Well you are doing a lot of optimizations in your answer post
. I would like to add few more (mostly tweaks). I would build upon the winner from the answer post, which seems to be numexpr
based on.
Tweak #1
First off, np.sum(X ** 2, axis = -1)
could be optimized with np.einsum
. Though this part isn't the biggest overhead, but optimization of any sort won't hurt. So, that summation could be expressed as -
X_norm = np.einsum('ij,ij->i',X,X)
Tweak #2
Secondly, we could leverage Scipy supported blas functions and if allowed use single-precision dtype for noticeable performance improvement over its double precision one.
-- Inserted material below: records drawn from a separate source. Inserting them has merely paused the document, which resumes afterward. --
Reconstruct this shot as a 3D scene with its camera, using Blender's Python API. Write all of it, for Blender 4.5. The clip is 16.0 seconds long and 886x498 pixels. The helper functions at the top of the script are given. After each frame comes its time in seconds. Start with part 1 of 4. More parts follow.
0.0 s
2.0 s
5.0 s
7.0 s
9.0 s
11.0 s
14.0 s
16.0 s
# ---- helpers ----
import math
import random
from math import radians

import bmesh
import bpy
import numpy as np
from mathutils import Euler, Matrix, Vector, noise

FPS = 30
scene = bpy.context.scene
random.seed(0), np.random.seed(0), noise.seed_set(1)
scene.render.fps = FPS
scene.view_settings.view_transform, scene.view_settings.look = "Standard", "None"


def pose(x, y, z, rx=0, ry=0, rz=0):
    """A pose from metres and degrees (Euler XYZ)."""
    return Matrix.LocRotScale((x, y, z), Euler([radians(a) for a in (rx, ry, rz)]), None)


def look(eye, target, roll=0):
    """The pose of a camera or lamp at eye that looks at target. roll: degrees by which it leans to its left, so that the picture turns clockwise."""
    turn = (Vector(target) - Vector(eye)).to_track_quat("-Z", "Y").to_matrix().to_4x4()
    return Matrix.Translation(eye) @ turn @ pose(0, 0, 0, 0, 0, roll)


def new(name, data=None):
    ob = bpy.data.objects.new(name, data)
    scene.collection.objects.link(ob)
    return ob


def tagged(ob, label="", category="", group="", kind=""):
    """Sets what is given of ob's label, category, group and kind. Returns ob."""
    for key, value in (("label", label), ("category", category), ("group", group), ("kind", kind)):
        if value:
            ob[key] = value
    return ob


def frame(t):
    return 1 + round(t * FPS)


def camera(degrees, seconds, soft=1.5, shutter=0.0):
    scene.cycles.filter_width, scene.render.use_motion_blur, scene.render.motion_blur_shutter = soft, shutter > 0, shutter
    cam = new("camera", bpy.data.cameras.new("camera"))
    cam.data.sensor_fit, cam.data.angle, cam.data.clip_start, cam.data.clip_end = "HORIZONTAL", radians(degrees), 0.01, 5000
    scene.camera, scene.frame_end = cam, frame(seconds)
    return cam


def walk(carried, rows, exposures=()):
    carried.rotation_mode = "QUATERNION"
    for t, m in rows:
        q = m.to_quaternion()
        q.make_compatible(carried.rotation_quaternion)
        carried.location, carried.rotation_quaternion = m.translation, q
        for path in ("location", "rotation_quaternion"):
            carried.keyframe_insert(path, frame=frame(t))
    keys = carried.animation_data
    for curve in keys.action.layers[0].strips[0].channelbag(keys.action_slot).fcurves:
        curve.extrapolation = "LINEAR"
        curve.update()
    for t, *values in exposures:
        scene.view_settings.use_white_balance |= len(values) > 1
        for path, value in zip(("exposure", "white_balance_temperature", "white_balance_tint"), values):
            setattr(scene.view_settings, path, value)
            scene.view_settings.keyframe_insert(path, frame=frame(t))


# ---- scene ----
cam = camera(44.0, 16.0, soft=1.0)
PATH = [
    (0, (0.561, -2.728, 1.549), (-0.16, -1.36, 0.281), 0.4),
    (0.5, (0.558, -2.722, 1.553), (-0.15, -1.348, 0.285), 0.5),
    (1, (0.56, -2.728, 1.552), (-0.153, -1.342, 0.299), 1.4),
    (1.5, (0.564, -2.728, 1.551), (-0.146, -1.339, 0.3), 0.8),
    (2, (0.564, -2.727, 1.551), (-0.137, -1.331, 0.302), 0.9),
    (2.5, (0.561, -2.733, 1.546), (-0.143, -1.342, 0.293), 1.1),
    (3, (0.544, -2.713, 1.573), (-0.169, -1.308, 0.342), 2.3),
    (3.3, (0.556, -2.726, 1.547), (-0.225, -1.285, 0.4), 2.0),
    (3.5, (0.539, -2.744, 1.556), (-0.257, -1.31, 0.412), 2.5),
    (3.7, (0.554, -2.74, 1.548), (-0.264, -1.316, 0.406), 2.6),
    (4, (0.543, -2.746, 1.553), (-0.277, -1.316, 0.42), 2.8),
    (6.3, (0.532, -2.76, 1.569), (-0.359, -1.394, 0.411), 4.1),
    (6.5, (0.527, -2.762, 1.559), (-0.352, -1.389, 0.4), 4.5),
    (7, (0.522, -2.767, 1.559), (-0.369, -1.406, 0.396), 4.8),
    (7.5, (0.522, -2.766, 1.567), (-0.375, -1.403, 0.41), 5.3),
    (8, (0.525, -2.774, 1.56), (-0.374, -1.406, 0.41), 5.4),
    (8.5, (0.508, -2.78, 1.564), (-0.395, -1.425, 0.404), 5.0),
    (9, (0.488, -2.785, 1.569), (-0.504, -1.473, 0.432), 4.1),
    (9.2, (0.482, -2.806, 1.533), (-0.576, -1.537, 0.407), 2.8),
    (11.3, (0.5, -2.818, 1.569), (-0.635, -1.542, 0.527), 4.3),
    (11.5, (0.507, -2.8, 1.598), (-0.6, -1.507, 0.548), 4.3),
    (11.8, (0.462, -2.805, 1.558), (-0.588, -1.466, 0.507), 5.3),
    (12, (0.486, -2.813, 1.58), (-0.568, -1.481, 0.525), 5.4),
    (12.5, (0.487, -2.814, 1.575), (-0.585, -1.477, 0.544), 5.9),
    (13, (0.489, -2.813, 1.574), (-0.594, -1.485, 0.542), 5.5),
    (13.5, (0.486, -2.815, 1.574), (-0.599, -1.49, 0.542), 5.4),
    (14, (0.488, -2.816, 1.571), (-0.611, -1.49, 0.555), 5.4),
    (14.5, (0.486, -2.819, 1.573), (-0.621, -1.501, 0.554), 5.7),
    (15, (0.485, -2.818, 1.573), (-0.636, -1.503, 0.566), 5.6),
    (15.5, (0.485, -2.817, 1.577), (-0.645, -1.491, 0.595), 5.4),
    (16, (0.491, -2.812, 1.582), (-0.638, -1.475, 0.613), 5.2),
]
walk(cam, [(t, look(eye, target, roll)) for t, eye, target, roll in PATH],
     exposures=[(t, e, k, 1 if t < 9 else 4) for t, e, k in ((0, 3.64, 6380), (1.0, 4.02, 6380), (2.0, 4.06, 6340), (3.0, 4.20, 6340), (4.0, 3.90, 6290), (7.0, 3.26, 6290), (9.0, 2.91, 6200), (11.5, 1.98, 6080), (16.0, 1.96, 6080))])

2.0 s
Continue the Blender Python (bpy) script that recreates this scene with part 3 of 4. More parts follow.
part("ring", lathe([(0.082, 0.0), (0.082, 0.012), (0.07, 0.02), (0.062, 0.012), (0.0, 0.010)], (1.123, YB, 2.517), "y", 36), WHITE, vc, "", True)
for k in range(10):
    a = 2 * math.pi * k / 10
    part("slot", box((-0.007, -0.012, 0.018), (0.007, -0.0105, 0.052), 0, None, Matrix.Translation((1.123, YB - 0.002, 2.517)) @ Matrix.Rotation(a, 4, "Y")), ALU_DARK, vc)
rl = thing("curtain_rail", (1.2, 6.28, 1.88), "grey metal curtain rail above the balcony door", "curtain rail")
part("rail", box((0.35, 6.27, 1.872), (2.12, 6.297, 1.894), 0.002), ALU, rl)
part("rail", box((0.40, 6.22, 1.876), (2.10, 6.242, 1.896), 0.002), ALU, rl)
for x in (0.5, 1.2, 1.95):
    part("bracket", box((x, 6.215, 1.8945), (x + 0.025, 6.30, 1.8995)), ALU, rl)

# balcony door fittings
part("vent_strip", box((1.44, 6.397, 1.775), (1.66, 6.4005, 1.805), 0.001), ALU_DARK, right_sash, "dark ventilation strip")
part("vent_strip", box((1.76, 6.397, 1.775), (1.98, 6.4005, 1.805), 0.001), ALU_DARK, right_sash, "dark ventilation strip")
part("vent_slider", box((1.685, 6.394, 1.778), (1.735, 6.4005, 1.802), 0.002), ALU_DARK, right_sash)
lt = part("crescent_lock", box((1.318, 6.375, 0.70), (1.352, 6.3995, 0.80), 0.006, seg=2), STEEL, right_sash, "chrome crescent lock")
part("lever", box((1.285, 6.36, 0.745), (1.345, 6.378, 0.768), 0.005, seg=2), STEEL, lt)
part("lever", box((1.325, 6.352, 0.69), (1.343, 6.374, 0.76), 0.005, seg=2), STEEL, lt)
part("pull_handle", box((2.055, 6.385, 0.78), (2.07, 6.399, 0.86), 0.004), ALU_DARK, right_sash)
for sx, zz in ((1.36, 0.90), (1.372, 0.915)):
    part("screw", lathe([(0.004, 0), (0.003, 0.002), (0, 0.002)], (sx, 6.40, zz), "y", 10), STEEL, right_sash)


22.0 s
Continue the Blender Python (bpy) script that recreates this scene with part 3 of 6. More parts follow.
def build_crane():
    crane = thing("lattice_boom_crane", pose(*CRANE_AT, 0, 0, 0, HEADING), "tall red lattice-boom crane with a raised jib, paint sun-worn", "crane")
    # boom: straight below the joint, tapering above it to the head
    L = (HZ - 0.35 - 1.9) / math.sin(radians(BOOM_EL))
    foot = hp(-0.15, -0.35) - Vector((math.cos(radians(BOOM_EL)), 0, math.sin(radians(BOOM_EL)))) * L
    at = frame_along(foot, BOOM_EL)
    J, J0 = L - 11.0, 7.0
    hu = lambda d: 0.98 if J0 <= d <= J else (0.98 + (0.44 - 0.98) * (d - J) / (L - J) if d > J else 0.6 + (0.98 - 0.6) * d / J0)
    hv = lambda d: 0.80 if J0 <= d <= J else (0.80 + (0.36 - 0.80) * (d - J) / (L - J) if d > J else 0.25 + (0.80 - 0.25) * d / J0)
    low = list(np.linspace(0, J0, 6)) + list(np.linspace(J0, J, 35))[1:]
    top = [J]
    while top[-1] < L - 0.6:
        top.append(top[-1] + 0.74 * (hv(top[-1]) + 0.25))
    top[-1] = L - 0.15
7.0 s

Hence, np.dot(X, X.T)
could be computed with SciPy's sgemm
like so -
sgemm(alpha=1.0, a=X, b=X, trans_b=True)
Few more tweaks on rearranging the negative sign with gamma
lets us feed more to sgemm
. Also, we would push in gamma
into the alpha
term.
Tweaked implementations
Thus, with these two optimizations, we would have two more variants (if I could put it that way) of the numexpr
method, listed below -
from scipy.linalg.blas import sgemm
def app1(X, gamma, var):
X_norm = -np.einsum('ij,ij->i',X,X)
return ne.evaluate('v * exp(g * (A + B + 2 * C))', {\
'A' : X_norm[:,None],\
'B' : X_norm[None,:],\
'C' : np.dot(X, X.T),\
'g' : gamma,\
'v' : var\
})
def app2(X, gamma, var):
X_norm = -gamma*np.einsum('ij,ij->i',X,X)
return ne.evaluate('v * exp(A + B + C)', {\
'A' : X_norm[:,None],\
'B' : X_norm[None,:],\
'C' : sgemm(alpha=2.0*gamma, a=X, b=X, trans_b=True),\
'g' : gamma,\
'v' : var\
})
Runtime test
Numexpr based one from your answer post -
def app0(X, gamma, var):
X_norm = np.sum(X ** 2, axis = -1)
return ne.evaluate('v * exp(-g * (A + B - 2 * C))', {
'A' : X_norm[:,None],
'B' : X_norm[None,:],
'C' : np.dot(X, X.T),
'g' : gamma,
'v' : var
})
Timings and verification -
In [165]: # Setup
...: X = np.random.randn(10000, 512)
...: gamma = 0.01
...: var = 5.0
In [166]: %timeit app0(X, gamma, var)
...: %timeit app1(X, gamma, var)
...: %timeit app2(X, gamma, var)
1 loop, best of 3: 1.25 s per loop
1 loop, best of 3: 1.24 s per loop
1 loop, best of 3: 973 ms per loop
In [167]: np.allclose(app0(X, gamma, var), app1(X, gamma, var))
Out[167]: True
In [168]: np.allclose(app0(X, gamma, var), app2(X, gamma, var))
Out[168]: True